—In consolidated neglect proceedings pursuant to Family Court Act article 10, the parents appeal, as limited by their brief, from so much of an order of the Family Court, Suffolk County (Trainor, J.), entered March 27, 1997, as, after a hearing, denied their application pursuant to Family Court Act § 1028 for the return of their children and continued the children’s temporary removal from their home.
Ordered that the order is affirmed insofar as appealed from, without costs or disbursements.
The parents’ appeal from so much of the order as continued the temporary removal of the children from their home would ordinarily have to be dismissed as academic because the children were subsequently returned to their home. Any corrective measures which this Court might take with respect to the placement of the children would have no practical effect (see, Matter of New York City Dept. of Social Servs. [Kalisha A.] v Diognes T., 208 AD2d 844). However, the underlying finding that there would have been imminent risk to the children’s life or health in the event they were returned to the parents at the time the order was made constitutes a “permanent and significant stigma” which “might indirectly affect the [parents’] status in potential future proceedings” (Matter of H. Children, 156 AD2d 520). Accordingly, the appeal is not academic.
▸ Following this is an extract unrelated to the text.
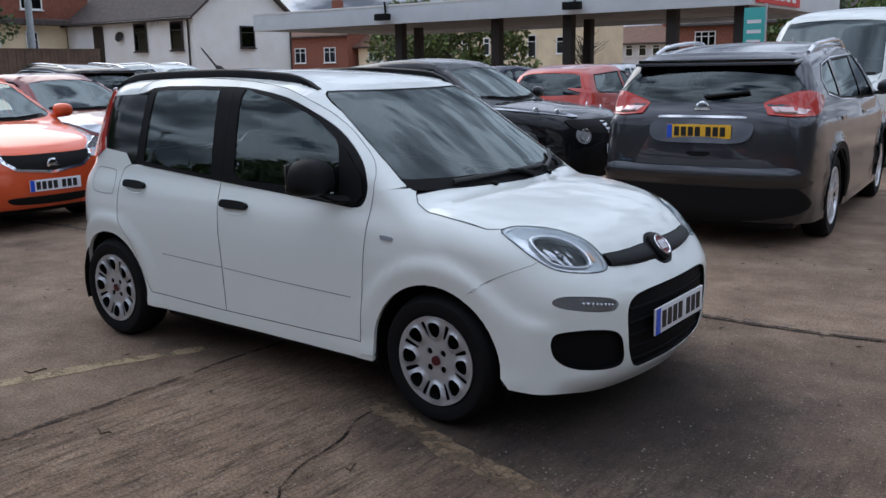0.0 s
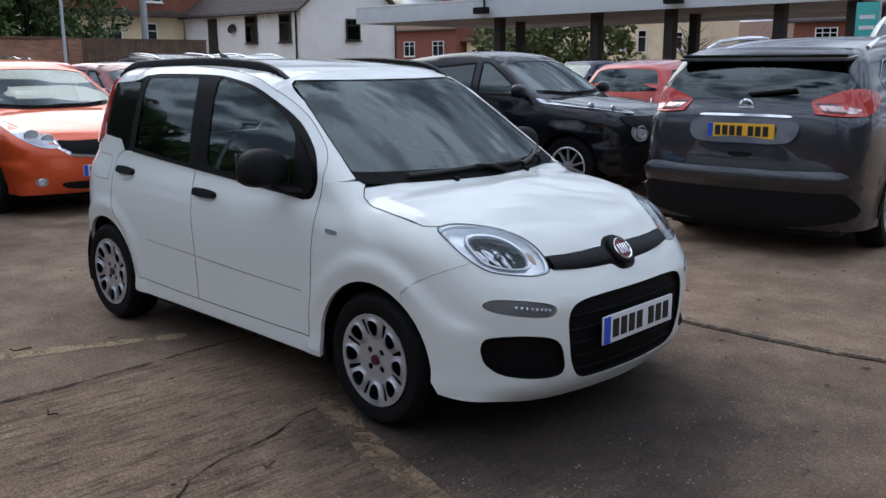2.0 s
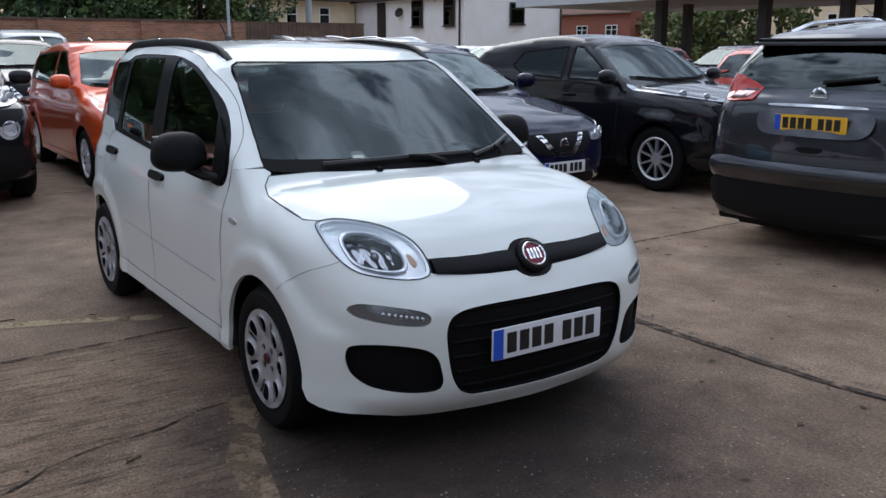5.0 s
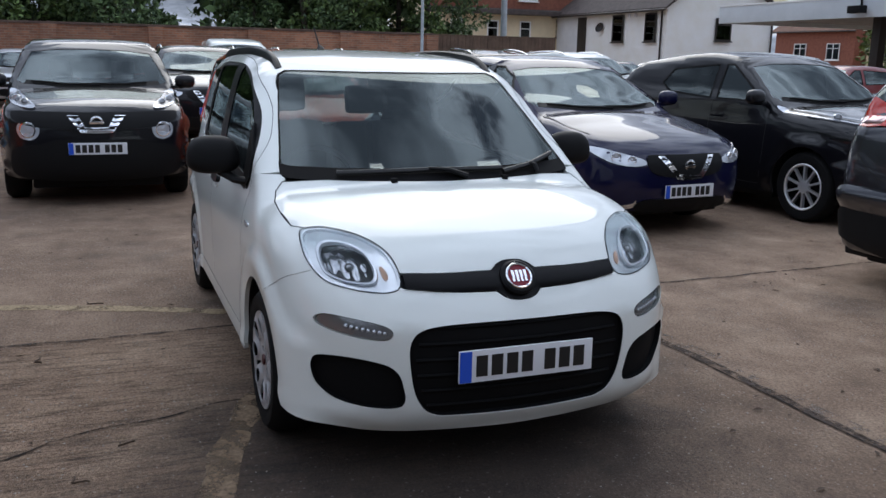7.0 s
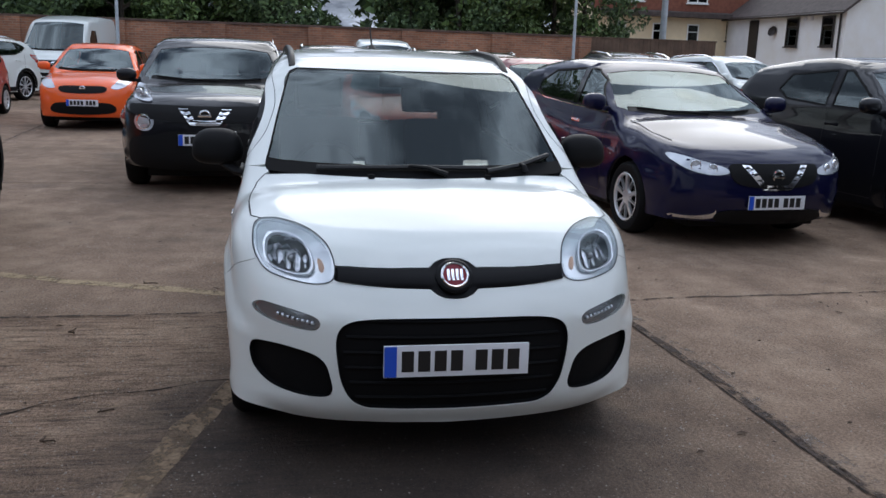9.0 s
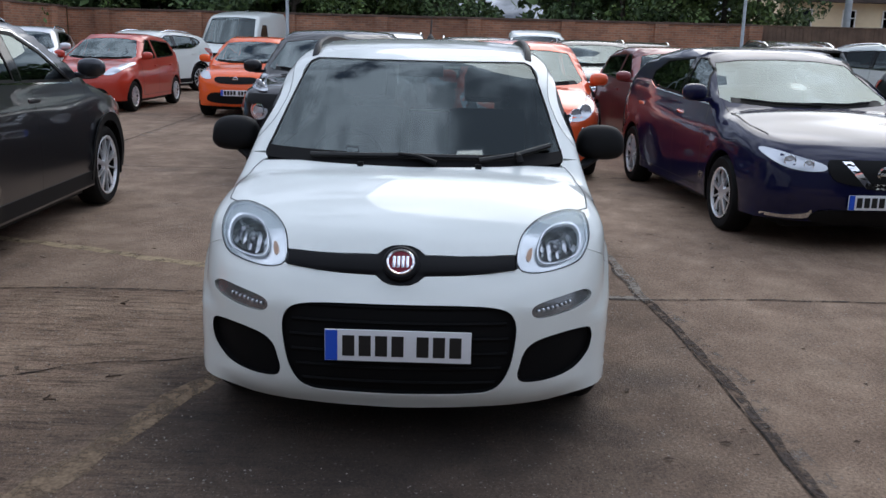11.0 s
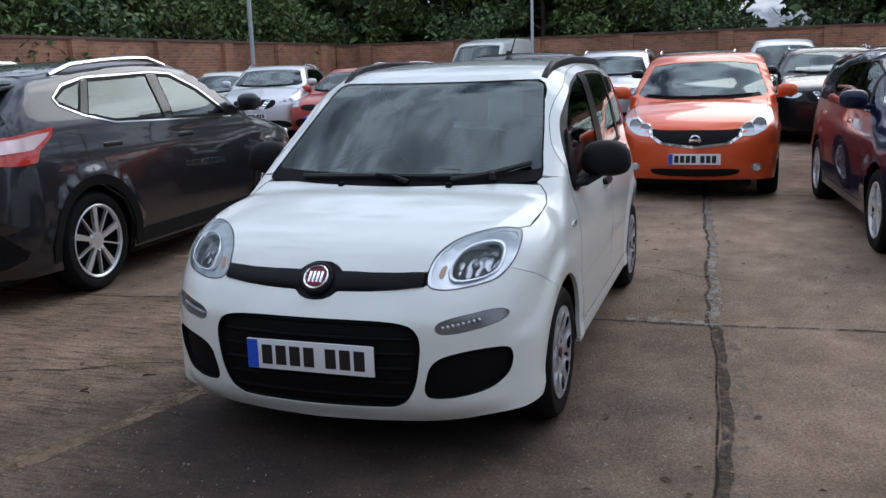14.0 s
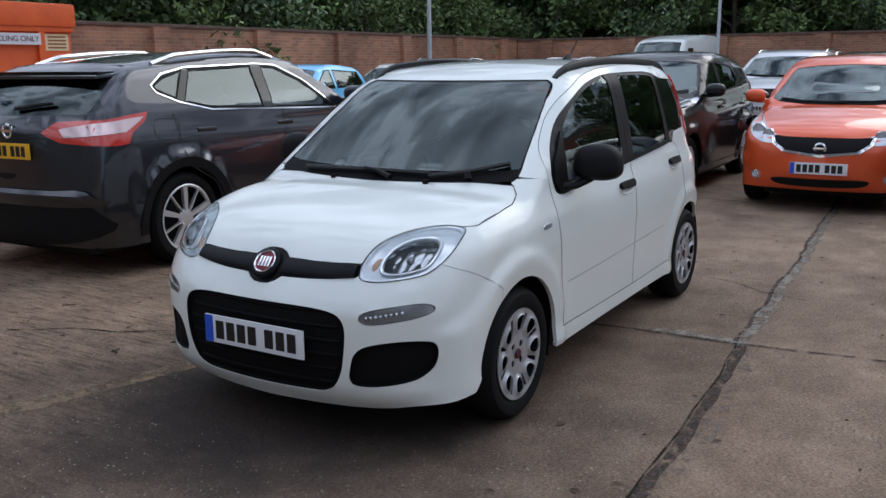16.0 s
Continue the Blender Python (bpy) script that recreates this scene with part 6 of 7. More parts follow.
def crown_mesh(seed, w, h, base, count, size, conifer=False):
    """A crown of many small leaf sprays on uneven clumps."""
    rng = np.random.default_rng(seed)
    clumps = []
    for _ in range(26):
        t = rng.uniform(0, 1)
        z = base + h * t
        rad = w * ((1 - t) ** 0.8 if conifer else math.sqrt(max(0.05, 1 - (2 * t - 0.75) ** 2 * 0.62)))
        a = rng.uniform(0, 2 * math.pi)
        rr = rad * math.sqrt(rng.uniform(0.15, 1))
        clumps.append((rr * math.cos(a), rr * math.sin(a), z, rng.uniform(0.28, 0.5) * w * (0.6 if conifer else 1)))
    C = np.array(clumps)
    pick = rng.integers(0, len(C), count)
    d = rng.normal(size=(count, 3))
    d /= np.linalg.norm(d, axis=1, keepdims=True)
    rad = C[pick, 3:4] * rng.uniform(0.55, 1.05, (count, 1)) ** 0.7
    P = C[pick, :3] + d * rad * [1, 1, 0.75]
    P[:, 2] = np.maximum(P[:, 2], base * 0.7)
    a = rng.normal(size=(count, 3))
    a /= np.linalg.norm(a, axis=1, keepdims=True)
    b = np.cross(a, rng.normal(size=(count, 3)))
    b /= np.linalg.norm(b, axis=1, keepdims=True)
    s = size * rng.uniform(0.6, 1.4, (count, 1))
    V = np.stack([P - a * s, P + b * s * 0.5, P + a * s, P - b * s * 0.5], 1).reshape(-1, 3)
    return V, C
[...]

Turning to the merits, we find that the evidence adduced at the hearing established that returning the children to the parents in March 1997 would have presented an imminent risk *541to their life or health (see, Family Ct Act § 1028). In particular, the evidence showed that the mother was suffering from Munchausen Syndrome by Proxy which caused her to fabricate symptoms of apnea in her infant son and subject him to unnecessary medical treatment (see, Matter of Suffolk County Dept. of Social Servs. [Aaron S.], 215 AD2d 395). After the mother completed a court-ordered psychiatric evaluation and several months of therapy, the Family Court determined that the temporary removal of the children was no longer necessary. Inasmuch as the Family Court had the advantage of viewing the witnesses and weighing their credibility, its determination is entitled to great deference on appeal and will not be disturbed (see, Matter of Tami G., 209 AD2d 869, 870). Pizzuto, J. P., Joy, Friedmann and Florio, JJ., concur.